TB-Herefords: A third of the cows that bull mated were Holstein-Friesian or mostly so, and the bulls of that breed and their beef crosses usually sell well here. Before bringing him in I'd done 5 weeks AI with dairy semen, and beef semen over the lower producing cows. That takes care of herd replacements.
Dang, I wish you could just read the very eloquent former post that got lost

I'm slowly breeding up with a view to maximising hybrid vigour, potentially moving to dual-purpose breeds but also trying to stay within the accepted industry limits for breeding top dairy cows. Angus is a compromise between easy calving and the potential of a few calf sales.
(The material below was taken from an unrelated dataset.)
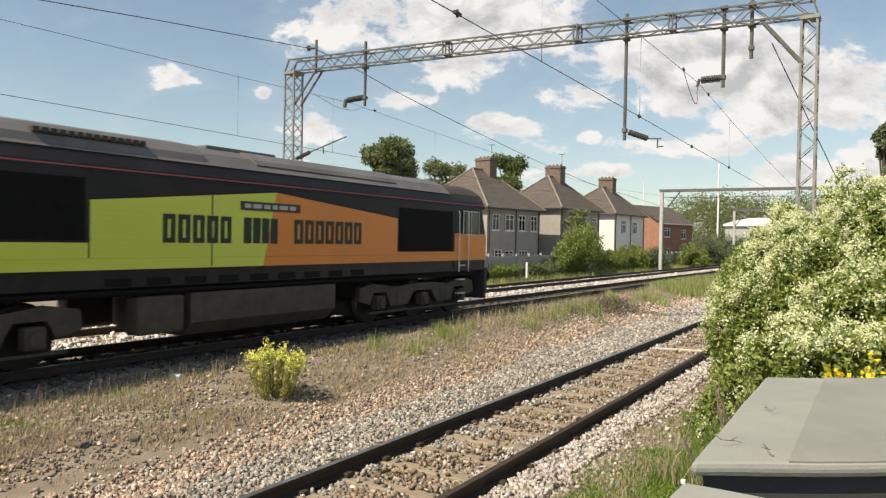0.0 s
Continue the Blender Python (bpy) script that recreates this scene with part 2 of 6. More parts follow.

I decided to go back to Jersey basically because I was pissed off at the fella posted above being sub-fertile, wasn't getting calf sales anyway (my stock agent has a habit of conveniently forgetting my animals) and another farmer voiced his opinion that dairy farmers were shooting themselves in the foot trying to cross to beef. I've since read around enough to learn that what he said doesn't hold true to Angus - Hereford are longer gestation and higher birthweight.
The most sensible route from here looks like doing 12-weeks AI, with short gestation Jersey semen over the Jerseys and short gestation Angus (that's what the Waigroup semen was) over the larger cows. Next year I'll probably be making the decision again - buy the semen and do the work of heat detecting and cutting cows out myself, or get bulls in with all the attendant risks. Haven't decided yet.
Unwanted calves get trucked off farm at four - five days old for veal. That's where my Jerseys and their crosses go, except for the AI-sired heifers. It's an alternative to shooting them.
Ah: Loch Valley Fold - yes, it's the twins that caused that. Hard year with drought last year and the herd weren't as fat as I'd have liked going into calving, but anything else that light would have been sick.
I hope the 'exactly like' photos is *only* the one of the AI-sired calves? I've seen some odd supposedly-Angus calves before, but nothing like these creatures.